First up, from John Maynard Keynes in The General Theory of Employment, Interest & Money:
The difficulty lies not so much in developing new ideas as in escaping from old ones.
As I’ve said before, when you’re innovating, you have to break connections before you can make new ones.
This is a big part of the challenge in diffusing innovation – and one to which we often fail to pay sufficient attention.
The second quote is from my favourite management guru – Tom Peters, from an article in the Chicago Tribune:
Life is pretty simple: You do some stuff. Most fails. Some works. You do more of what works. If it works big, others quickly copy it. Then you do something else. The trick is in the doing something else. You must take pot shots at today’s star before you are mimicked. Today’s radiantly blooming flowers are tomorrow’s mulch. Don’t forget that for a moment. But don’t think about it too long, either.
Saul Kaplan frames this sentiment nicely too: Thing Big, Start Small, Scale Fast.
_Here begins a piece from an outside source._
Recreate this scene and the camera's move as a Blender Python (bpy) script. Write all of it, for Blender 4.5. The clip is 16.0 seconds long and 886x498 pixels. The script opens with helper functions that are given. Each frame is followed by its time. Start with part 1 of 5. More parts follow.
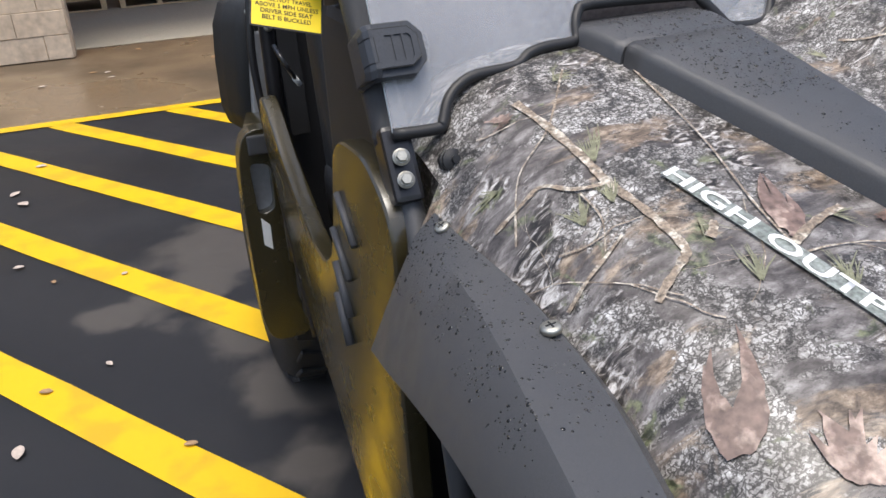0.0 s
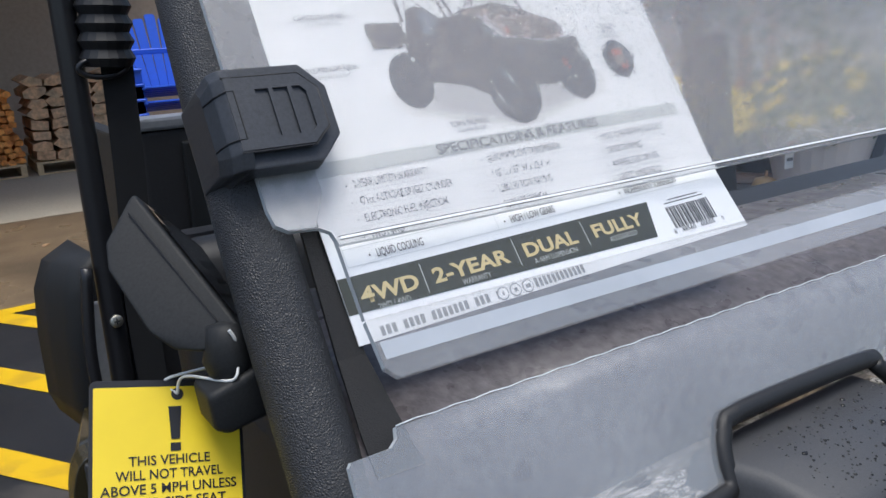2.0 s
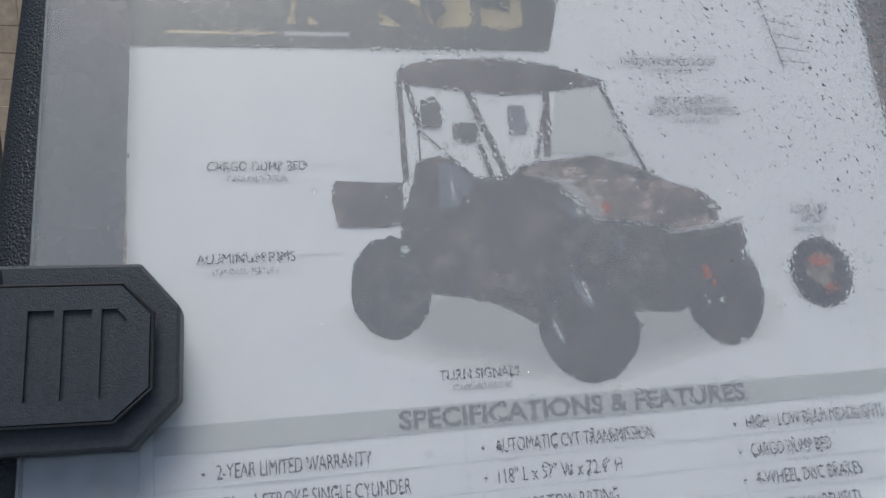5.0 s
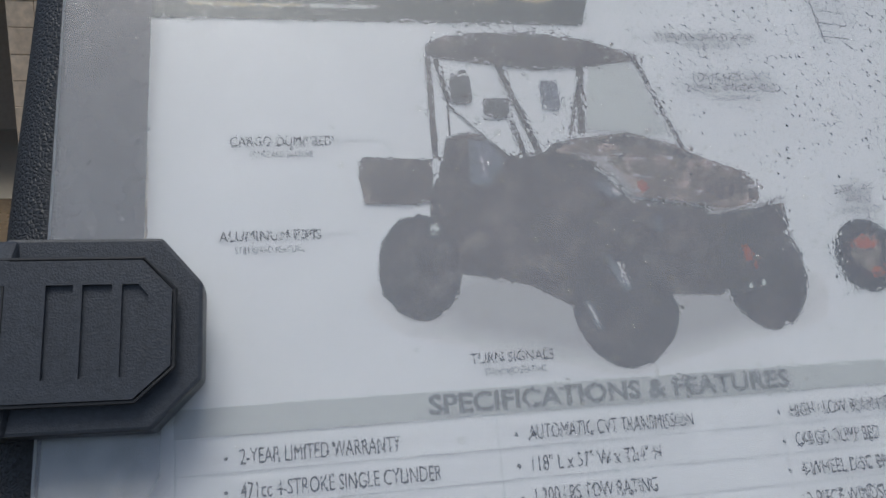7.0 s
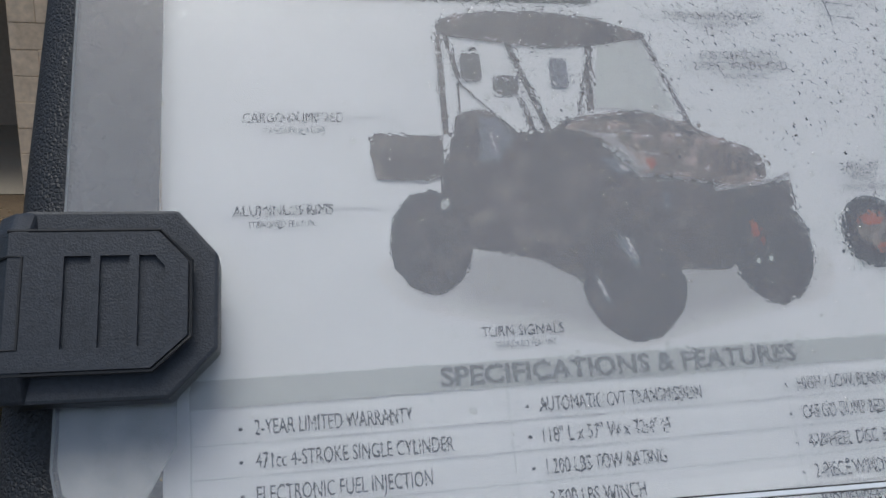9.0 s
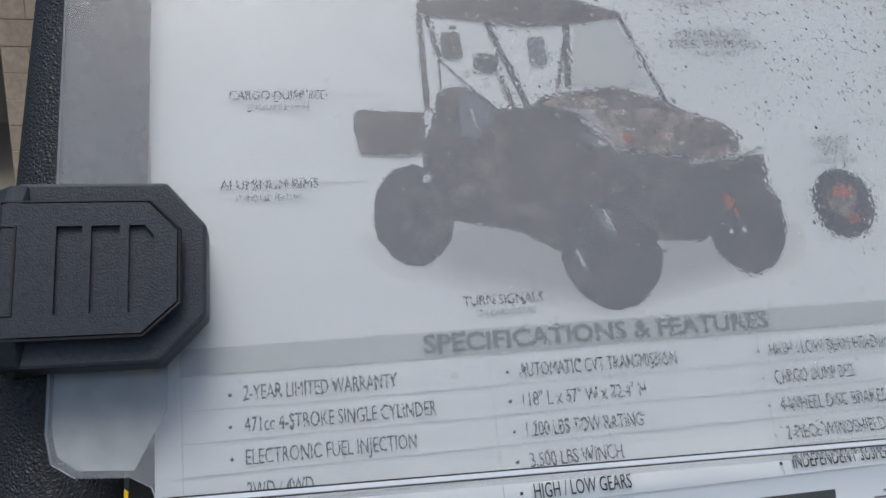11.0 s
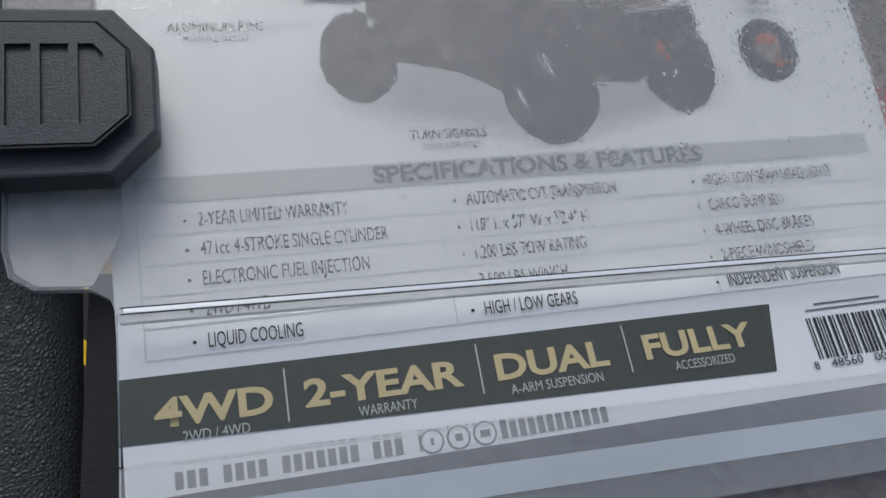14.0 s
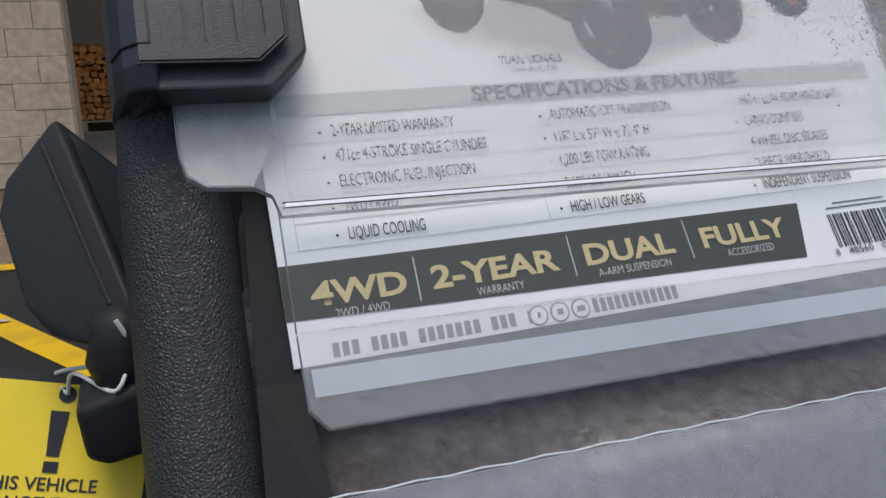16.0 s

I don’t have any grand conclusions today, I just thought that both quotes nicely sum up a couple of the key issues that we face in innovation. The network view of diffusion is important – and the importance of breaking connections is often overlooked. And the Peters quote is dead on – it’s one of the best summaries of how to manage well that I’ve ever run across.
Two ideas to think about, and, more importantly, to act upon.
(Ralf Schwartz writes an interesting follow-up post on the derivation of the Peters quote on his lead/marke site which is worth checking out.)